Virtual assistants like Siri work off of voice commands, but that can sometimes be accurate due to a multitude of reasons. This could be as simple as a noisy environment, or more culturally, accents that the virtual assistant was not sufficiently trained to recognise. An Apple patent has described a potential solution to such systems, in the form of virtual lip-reading.
The patent itself is titled Keyword Detection Using Motion Sensing. Which, as explained above, reads the motion of a user’s lips, as well as head movements, and then cross-references a library of motion data for spoken words. It is a pretty unconventional way to do it, but the idea is sound.

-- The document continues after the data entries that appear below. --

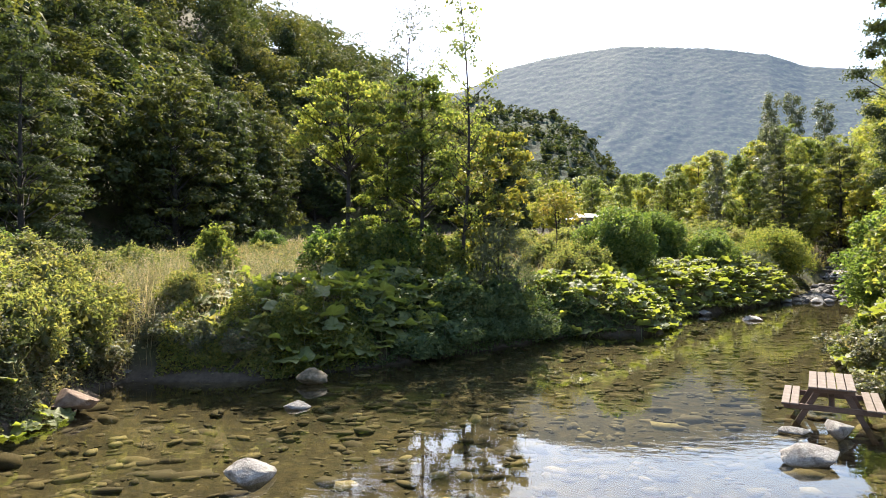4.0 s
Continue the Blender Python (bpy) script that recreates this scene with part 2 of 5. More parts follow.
def part(name, me, parent, label="", at=None):
    ob = new(name, me)
    ob.parent = parent
    if at is not None:
        ob.matrix_basis = at
    if label:
        ob["label"] = label
    return ob


def unit(v):
    return v / np.maximum(np.linalg.norm(v, axis=1, keepdims=True), 1e-6)


def leaves_of(rng, P, N, size, aspect=0.6, fine=False, droop=0.15):
    """Leaves at P with normals N: folded along the midrib. Returns vertices and quads."""
    m = len(P)
    N = unit(N)
    R = unit(np.cross(N, rng.normal(size=(m, 3))))
    S = np.cross(N, R)
    L = (size * rng.uniform(0.65, 1.25, m))[:, None]
    wide = L * aspect * 0.5
    fold = L * rng.uniform(0.02, 0.16, m)[:, None]
    if fine == "tri":
        V = np.stack([P - R * L * 0.4 + S * wide, P - R * L * 0.4 - S * wide, P + R * L * 0.6 - N * L * droop], 1)
        return V.reshape(-1, 3), np.arange(3 * m).reshape(m, 3)
    if not fine:
        V = np.stack([P - R * L * 0.5, P - R * L * 0.05 + S * wide + N * fold, P + R * L * 0.5 - N * L * droop, P - R * L * 0.05 - S * wide + N * fold], 1)
        return V.reshape(-1, 3), np.arange(4 * m).reshape(m, 4)
    base, tip = P - R * L * 0.5, P + R * L * 0.5 - N * L * droop
    V = np.stack([base, P - R * L * 0.22 + S * wide * 0.95 + N * fold, P + R * L * 0.18 + S * wide * 0.9 + N * fold * 0.6, tip,
                  P + R * L * 0.18 - S * wide * 0.9 + N * fold * 0.6, P - R * L * 0.22 - S * wide * 0.95 + N * fold], 1)
    i = np.arange(m)[:, None] * 6
    return V.reshape(-1, 3), np.concatenate([i + [0, 3, 2, 1], i + [0, 5, 4, 3]])


def tube(pts, rad, sides=6):
    pts, rad = np.asarray(pts, float), np.asarray(rad, float)
    way = unit(np.gradient(pts, axis=0))
    side = unit(np.cross(way, np.array([0.31, 0.95, 0.05])))
    up = np.cross(side, way)
    a = np.arange(sides) * 2 * np.pi / sides
    ring = side[:, None] * np.cos(a)[None, :, None] + up[:, None] * np.sin(a)[None, :, None]
    V = pts[:, None] + ring * rad[:, None, None]
    k, s = np.meshgrid(np.arange(len(pts) - 1), np.arange(sides), indexing="ij")
    t = (s + 1) % sides
    Q = np.stack([k * sides + s, k * sides + t, (k + 1) * sides + t, (k + 1) * sides + s], -1).reshape(-1, 4)
    return V.reshape(-1, 3), Q


def joined(pieces):
    V, Q, n = [], [], 0
    if min(q.shape[1] for _, q in pieces) == 3:
        pieces = [(v, np.concatenate([q[:, [0, 1, 2]], q[:, [0, 2, 3]]]) if q.shape[1] == 4 else q) for v, q in pieces]
    for v, q in pieces:
        V.append(v), Q.append(q + n)
        n += len(v)
    return np.concatenate(V), np.concatenate(Q)


def limb(rng, a, b, r0, r1, n=4, sway=0.08, sides=4):
    a, b = np.asarray(a, float), np.asarray(b, float)
    u = np.linspace(0, 1, n)[:, None]
    pts = a + (b - a) * u
    pts = pts + np.sin(u * np.pi) * rng.normal(0, sway, 3) * np.linalg.norm(b - a)
    return tube(pts, r0 + (r1 - r0) * u[:, 0], sides)


def crown_leaves(rng, C, Rb, count, flat, upward=0.35, outer=0.55, spread=(0.72, 1.32), loose=0.65):
    """Leaf places on the skins of flattened clumps, thinner inside and below."""
    w = Rb ** 2
    k = rng.choice(len(C), count, p=w / w.sum())
    d = unit(rng.normal(size=(count, 3)) + [0, 0, upward])
    r = Rb[k] * (outer + (1 - outer) * rng.random(count) ** 0.6) * rng.uniform(*spread, count)
    P = C[k] + d * r[:, None] * [1, 1, flat]
    N = d * (1.05 - loose) + [0, 0, 0.45] + rng.normal(0, loose, (count, 3))
    return P, N


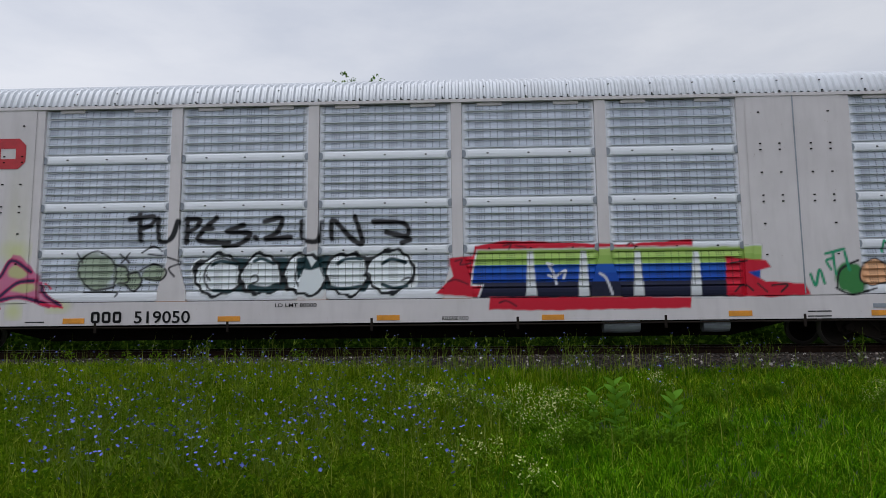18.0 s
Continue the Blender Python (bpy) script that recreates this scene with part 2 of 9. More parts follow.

Oddly enough, this Apple patent doesn’t describe this as a way to improve or supplement Siri. Instead, it may be a replacement for the system entirely. The patent explains that having to constantly listen to prompts like “Hey Siri” drains power and processing capacity, especially when the user is not actively using the feature. Switching to motion sensing, using accelerometers and gyroscopes for the detecting, is claimed to use less power than audio sensing with mics.
Making use of motion sensing for pseudo voice commands, especially as it involves gyros and accelerometers, probably means that the AirPods would be the primary beneficiary. There’s the possibility of it working with the Apple Vision Pro as well, with the mention of smart glasses in the patent. But as always, patents don’t necessarily make their way to actual products.